A review by gautamsing
Abducting a General: The Kreipe Operation and SOE in Crete by Patrick Leigh Fermor

4.0

This is an amazing story of the abduction of a German General in occupied Crete in 1944. I have read a superb account of it in Ill Met by Moonlight by William Stanley Moss, and it also figures in The Cretan Runner by George Psychoundakis. It was led by a Major in the SOE, Patrick Leigh Fermor, later, a famous travel writer. I wondered why he never wrote about it himself & the introduction explains.

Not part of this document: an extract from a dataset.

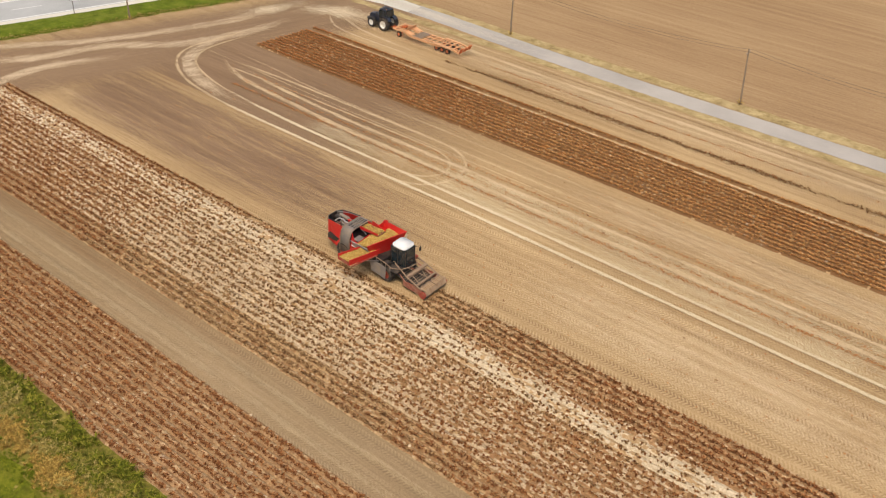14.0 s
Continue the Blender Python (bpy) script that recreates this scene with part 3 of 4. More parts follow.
def potato_row(strip, y, x0, x1, label, group):
    xs = np.arange(x0, x1, 0.35)
    n = len(xs)
    prof = ((-0.375, 0.0), (-0.25, 0.10), (-0.10, 0.24), (0.06, 0.25), (0.23, 0.12), (0.375, 0.0))
    low = 0.55 if strip == 1 and 9.9 < y < 12.1 else (1.2, 1.0, 1.3)[strip]
    verts = []
    side = rng.normal(0, 0.025, n)
    for dy, z in prof:
        zz = z * low * (1 + rng.normal(0, 0.16, n)) + 0.015
        verts.append(np.c_[xs + rng.normal(0, 0.05, n), y + dy + side + rng.normal(0, 0.015, n), np.maximum(zz, 0.006)])
    verts = np.concatenate(verts)
    faces = [(j * n + i, j * n + i + 1, (j + 1) * n + i + 1, (j + 1) * n + i) for j in range(5) for i in range(n - 1)]
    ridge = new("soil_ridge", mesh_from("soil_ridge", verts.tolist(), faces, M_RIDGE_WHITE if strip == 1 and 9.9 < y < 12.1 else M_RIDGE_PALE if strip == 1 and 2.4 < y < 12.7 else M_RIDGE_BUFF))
    # the crest and the flank turned away from the stalks are paler, in patches
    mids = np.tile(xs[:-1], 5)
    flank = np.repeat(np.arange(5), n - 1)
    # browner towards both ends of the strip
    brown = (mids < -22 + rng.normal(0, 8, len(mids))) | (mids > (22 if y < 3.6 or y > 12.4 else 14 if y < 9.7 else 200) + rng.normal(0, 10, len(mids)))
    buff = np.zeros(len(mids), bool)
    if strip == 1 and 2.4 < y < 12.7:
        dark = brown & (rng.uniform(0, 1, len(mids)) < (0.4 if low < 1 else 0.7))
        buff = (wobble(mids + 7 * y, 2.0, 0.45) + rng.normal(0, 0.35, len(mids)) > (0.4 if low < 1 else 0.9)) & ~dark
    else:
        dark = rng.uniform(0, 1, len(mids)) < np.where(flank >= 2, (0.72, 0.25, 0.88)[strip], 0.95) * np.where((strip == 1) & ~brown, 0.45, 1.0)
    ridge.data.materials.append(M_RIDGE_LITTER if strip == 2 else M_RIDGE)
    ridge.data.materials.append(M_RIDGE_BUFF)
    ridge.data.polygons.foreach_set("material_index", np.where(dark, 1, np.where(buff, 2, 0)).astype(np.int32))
    tagged(ridge, label, "ridge", group)
    mixed = strip == 1 and 2.4 < y < 12.7
    px = np.arange(x0 + 0.1, x1, (0.085, 0.066 if mixed else 0.075, 0.05)[strip])
    # single plants stand about a foot apart and are not all alike
    plant = np.floor((px - x0) / 0.33).astype(int)
    vigour = rng.normal(0, 0.1 if strip == 2 else 0.28, plant.max() + 1)[plant]
    px = x0 + plant * 0.33 + 0.17 + rng.normal(0, 0.03, plant.max() + 1)[plant] + rng.normal(0, 0.085, len(px))
    px = px[rng.uniform(0, 1, len(px)) < density(strip, y, px) + vigour]
    m = len(px)
    off = rng.normal(-0.07, 0.095, m) if mixed else rng.normal(-0.09, 0.048, m) if strip == 2 else rng.normal(-0.13, 0.06, m)
    at = np.c_[px, y + off, 0.16 * low - np.abs(off) * 0.35 + 0.02]
    size = rng.uniform(0.2, 0.4, m) if mixed else rng.uniform(0.18, 0.3, m) if strip == 2 else rng.uniform(0.20, 0.40, m)
    east = 200 if 3.6 < y < 12.4 else 20
    far = (px < -21 + rng.normal(0, 7, m) + 3 * np.sin(y * 2)) | (px > east + rng.normal(0, 8, m)) if strip == 1 else px < 1e9
    if mixed:
        far |= (px > 12 + rng.normal(0, 12, m)) & (rng.uniform(0, 1, m) < (0.75 if y < 9.5 else 0.4))
    shapes = FLECK if mixed else HAULM
    if strip == 2:
        far = px < -14 + rng.normal(0, 9, m)
    for sel, mat in ((far, M_HAULM_RED if strip == 2 else M_HAULM), (~far, M_HAULM_DRY if strip == 2 else M_FLECK)):
        if sel.any():
            put("withered_haulm", scatter("withered_haulm", at[sel], size[sel], shapes, mat, 1.25 if strip == 2 else 0.85), ridge, "brown withered potato stalks")["kind"] = "stuff"
    cx = np.arange(x0 + 0.2, x1, 0.42)
    cx = cx + rng.normal(0, 0.12, len(cx))
    lumpy = np.clip(wobble(cx + 3 * y, 4.0, 0.16) * 0.9, 0, 0.55) if strip == 2 else 0.0
    cx = cx[rng.uniform(0, 1, len(cx)) < (0.75 if mixed else 0.3 if strip == 2 else 0.50) + lumpy]
    m = len(cx)
    at = np.c_[cx, y + rng.normal(0.13, 0.06, m), np.full(m, 0.14 * low)]
    put("soil_crust", scatter("soil_crust", at, rng.uniform(0.12, 0.26, m) * (1.4 if strip == 2 else 1.0), CRUST, M_CRUST, 0.5), ridge, "pale lumps of dried soil")["kind"] = "stuff"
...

At the end of his first 18 month stay in Crete in September 1943, culminating in the successful spiriting away of the General in command of the Italian garrison after the surrender of Italy, Fermor returns to Egypt. That’s when he hatches the plan to abduct the German General responsible for atrocities in Crete and returns in February 1944. Though the butcher General has been replaced, he decides to kidnap the new one anyway. Plans are made swiftly, and had it not been for the late arrival of the rest of the team due to bad weather, the abduction may have happened even before April 28, 1944.

It is truly audacious. Fermor and Moss are to dress up as German traffic police and stop the General’s car. They did, and then drove through the German headquarters of Heraklion, past 22 checkposts and made it. Not having access to a working wireless, it is 16 days before they leave for Egypt on May 14. The poor infrastructure they had to survive with is demonstrated by the fact that even for a mission such as this, they couldn’t get hands on a proper wireless for days.

The German General, Kriepe, seems resigned to his fate and doesn’t give trouble. Fermor is fluent in German and they strike up a sort of friendship, even meeting again in Athens in 1970. Their other common language is Latin, and they have several witty exchanges in that tongue.

Taking General Kriepe through the Cretan resistance strongholds was, as Fermor says, like “taking the Sheriff of Nottingham through Sherwood Forest”. After many vicissitudes, they reach the beach on the night of May 14th where they are to be picked up by the Royal Navy. They almost missed the boat as neither Fermor nor Moss knew the Morse code for “B”, and were saved by the arrival of another British officer who fortunately did.

The account of the abduction is followed by extracts from Fermor’s reports to the SOE while in the field in Crete. They are replete with the tensions of the moment, and a very interesting read.

This is a great book that I thoroughly enjoyed.